• Task
Repeat only the lines from the line containing "# ---- helpers" through the line containing "return Matrix.LocRotScale((x, y, z), Euler([radians(a)", both included, exactly as they stand.

• Source excerpt
# # # #

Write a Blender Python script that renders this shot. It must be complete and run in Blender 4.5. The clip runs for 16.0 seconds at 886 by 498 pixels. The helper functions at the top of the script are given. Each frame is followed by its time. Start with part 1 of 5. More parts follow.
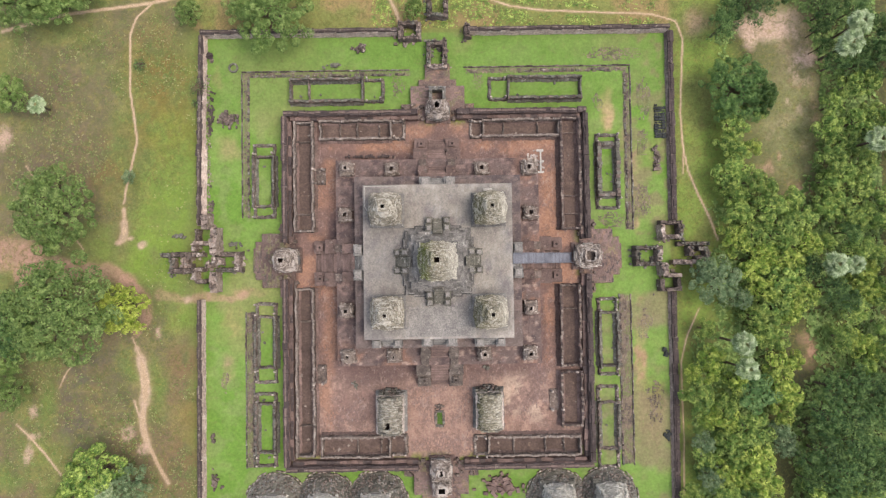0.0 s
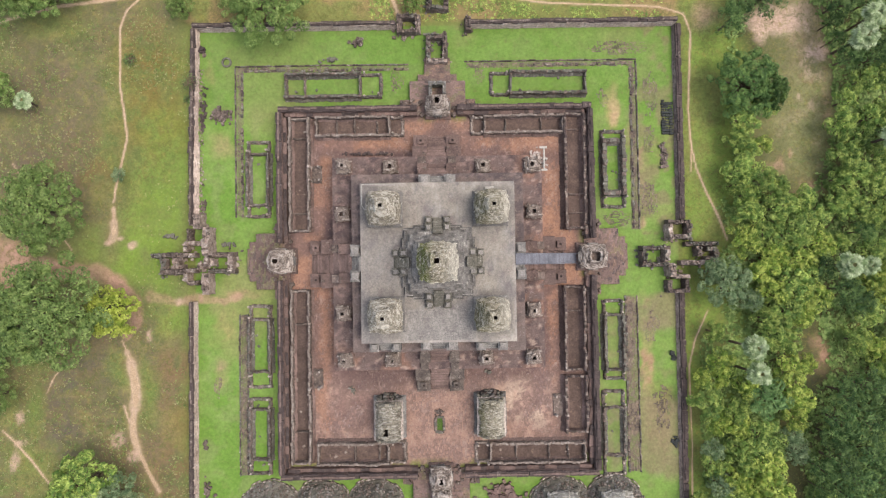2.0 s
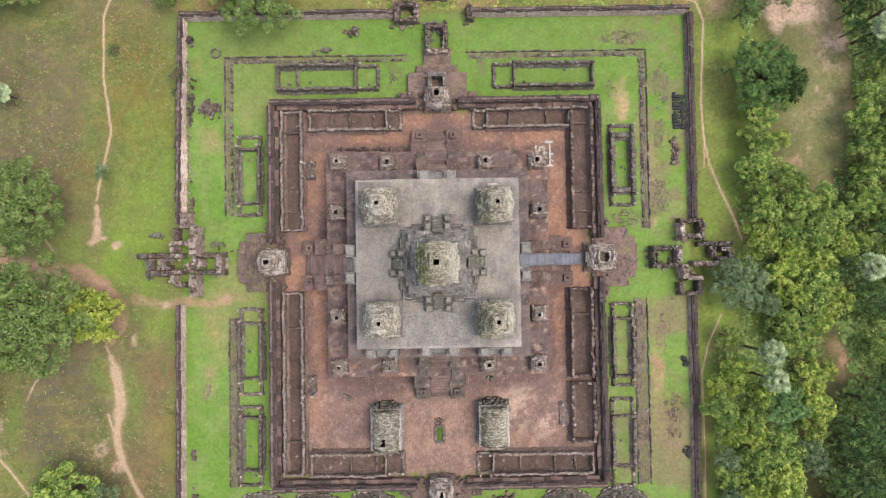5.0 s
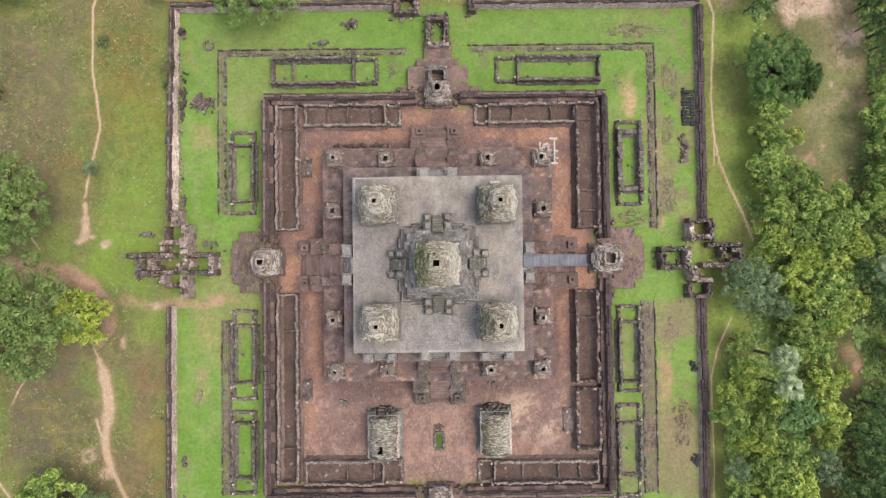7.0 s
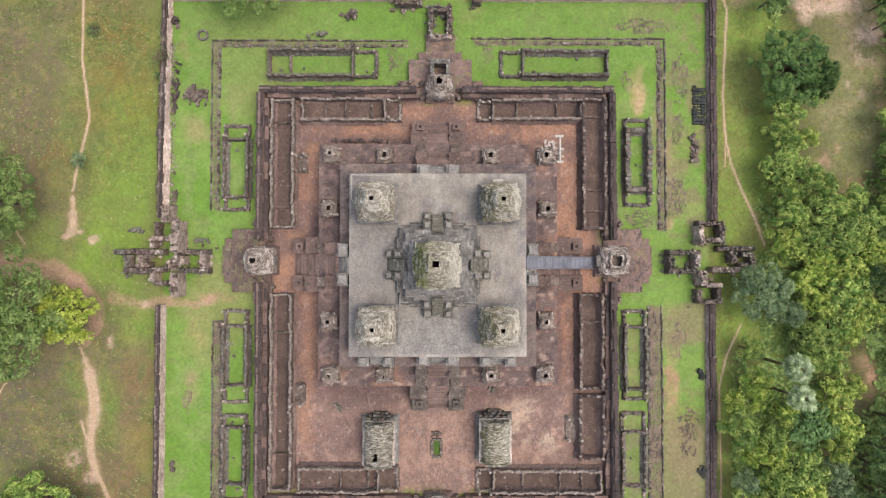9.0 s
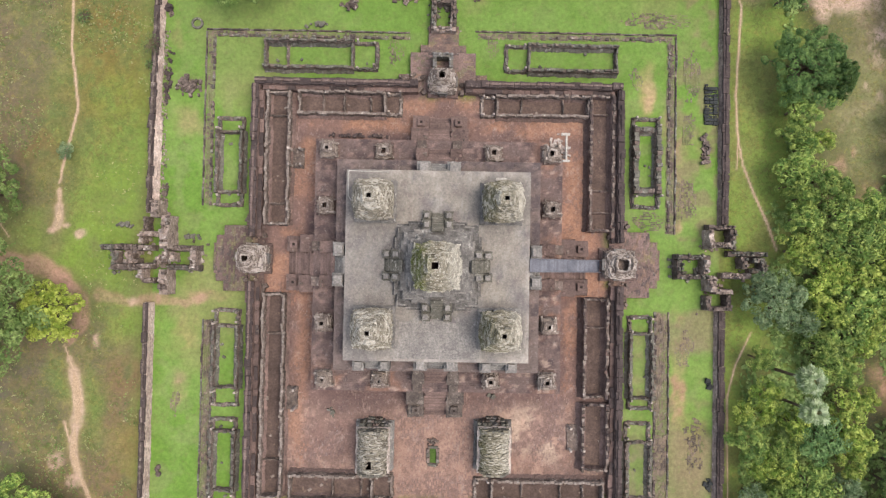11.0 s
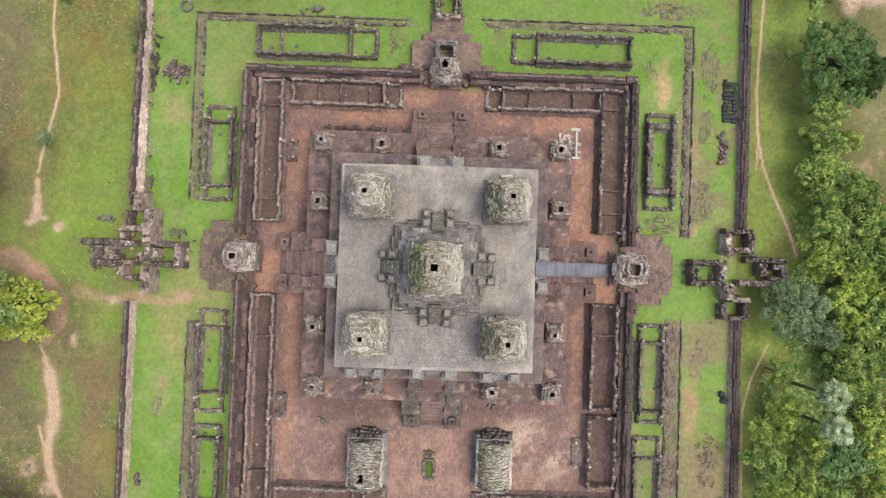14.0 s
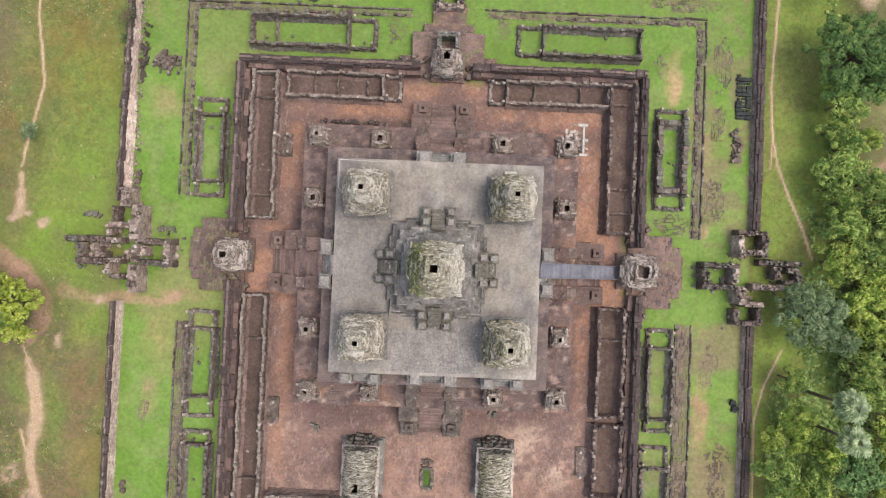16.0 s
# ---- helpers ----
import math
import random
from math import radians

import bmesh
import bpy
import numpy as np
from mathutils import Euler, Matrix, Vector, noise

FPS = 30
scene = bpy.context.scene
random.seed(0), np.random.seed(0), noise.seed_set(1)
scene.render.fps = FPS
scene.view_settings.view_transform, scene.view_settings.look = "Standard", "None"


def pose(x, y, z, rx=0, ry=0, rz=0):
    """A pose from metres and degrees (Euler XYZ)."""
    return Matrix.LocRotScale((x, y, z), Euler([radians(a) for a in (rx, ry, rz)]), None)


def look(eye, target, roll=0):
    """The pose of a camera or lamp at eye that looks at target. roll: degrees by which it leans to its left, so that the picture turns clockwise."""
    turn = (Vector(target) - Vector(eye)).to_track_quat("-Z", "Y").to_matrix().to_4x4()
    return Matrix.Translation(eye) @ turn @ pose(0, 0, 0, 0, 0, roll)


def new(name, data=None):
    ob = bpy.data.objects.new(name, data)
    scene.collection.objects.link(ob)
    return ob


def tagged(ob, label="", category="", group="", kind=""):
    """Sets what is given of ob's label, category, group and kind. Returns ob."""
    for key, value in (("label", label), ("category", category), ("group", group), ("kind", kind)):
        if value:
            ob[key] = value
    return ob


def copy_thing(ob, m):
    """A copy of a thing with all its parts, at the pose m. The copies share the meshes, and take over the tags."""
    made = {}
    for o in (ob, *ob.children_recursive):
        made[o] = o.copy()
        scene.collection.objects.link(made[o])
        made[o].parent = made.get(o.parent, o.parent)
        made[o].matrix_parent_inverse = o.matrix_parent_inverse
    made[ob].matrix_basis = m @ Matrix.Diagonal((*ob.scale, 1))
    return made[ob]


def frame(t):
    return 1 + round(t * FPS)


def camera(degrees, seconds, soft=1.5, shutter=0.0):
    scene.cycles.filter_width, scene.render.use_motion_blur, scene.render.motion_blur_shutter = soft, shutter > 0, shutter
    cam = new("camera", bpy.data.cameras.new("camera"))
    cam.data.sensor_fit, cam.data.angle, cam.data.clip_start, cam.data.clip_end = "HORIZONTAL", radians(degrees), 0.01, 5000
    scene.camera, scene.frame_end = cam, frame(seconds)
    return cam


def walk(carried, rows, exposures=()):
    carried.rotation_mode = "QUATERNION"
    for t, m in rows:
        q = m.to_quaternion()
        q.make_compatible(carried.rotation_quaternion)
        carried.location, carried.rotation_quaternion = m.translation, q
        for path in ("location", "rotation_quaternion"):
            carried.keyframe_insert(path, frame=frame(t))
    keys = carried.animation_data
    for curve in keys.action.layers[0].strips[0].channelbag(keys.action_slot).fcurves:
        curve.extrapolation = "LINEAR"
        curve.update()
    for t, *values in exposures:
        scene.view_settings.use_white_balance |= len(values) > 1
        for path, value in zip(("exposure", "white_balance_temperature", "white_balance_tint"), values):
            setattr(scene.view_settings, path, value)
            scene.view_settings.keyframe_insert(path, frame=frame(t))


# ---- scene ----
cam = camera(77.30, 16.0, soft=1.28)
PATH = [
    (0, 0.495, -0.575, 138.863, 1.518, -0.261, -0.886),
    (0.5, 0.504, -0.524, 137.756, 1.514, -0.251, -0.888),
    (1, 0.513, -0.470, 136.651, 1.522, -0.247, -0.890),
    (1.5, 0.521, -0.414, 135.549, 1.519, -0.242, -0.898),
    (2, 0.528, -0.356, 134.448, 1.507, -0.243, -0.905),
    (2.5, 0.534, -0.295, 133.349, 1.488, -0.235, -0.914),
    (3, 0.540, -0.233, 132.251, 1.473, -0.238, -0.923),
    (3.5, 0.546, -0.170, 131.155, 1.466, -0.241, -0.933),
    (4, 0.551, -0.105, 130.060, 1.457, -0.237, -0.932),
    (6.5, 0.572, 0.230, 124.602, 1.388, -0.209, -0.805),
    (7, 0.576, 0.299, 123.513, 1.375, -0.202, -0.724),
    (7.5, 0.580, 0.367, 122.424, 1.356, -0.206, -0.592),
    (8, 0.584, 0.435, 121.336, 1.341, -0.208, -0.407),
    (8.5, 0.588, 0.502, 120.247, 1.334, -0.214, -0.187),
    (9, 0.592, 0.569, 119.159, 1.325, -0.216, 0.059),
    (11.5, 0.618, 0.884, 113.718, 1.285, -0.251, 1.258),
    (12, 0.624, 0.942, 112.628, 1.273, -0.251, 1.476),
    (12.5, 0.632, 0.999, 111.538, 1.264, -0.246, 1.651),
    (13, 0.640, 1.052, 110.447, 1.268, -0.241, 1.777),
    (13.5, 0.648, 1.104, 109.355, 1.258, -0.232, 1.879),
    (14, 0.658, 1.152, 108.262, 1.250, -0.228, 1.985),
    (14.5, 0.668, 1.198, 107.168, 1.228, -0.223, 2.096),
    (15, 0.679, 1.240, 106.072, 1.215, -0.217, 2.204),
    (15.5, 0.691, 1.280, 104.975, 1.206, -0.207, 2.317),
    (16, 0.705, 1.316, 103.877, 1.204, -0.195, 2.432),
]
walk(cam, [(t, pose(*place)) for t, *place in PATH])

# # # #

• Completed task
# ---- helpers ----
import math
import random
from math import radians

import bmesh
import bpy
import numpy as np
from mathutils import Euler, Matrix, Vector, noise

FPS = 30
scene = bpy.context.scene
random.seed(0), np.random.seed(0), noise.seed_set(1)
scene.render.fps = FPS
scene.view_settings.view_transform, scene.view_settings.look = "Standard", "None"


def pose(x, y, z, rx=0, ry=0, rz=0):
    """A pose from metres and degrees (Euler XYZ)."""
    return Matrix.LocRotScale((x, y, z), Euler([radians(a) for a in (rx, ry, rz)]), None)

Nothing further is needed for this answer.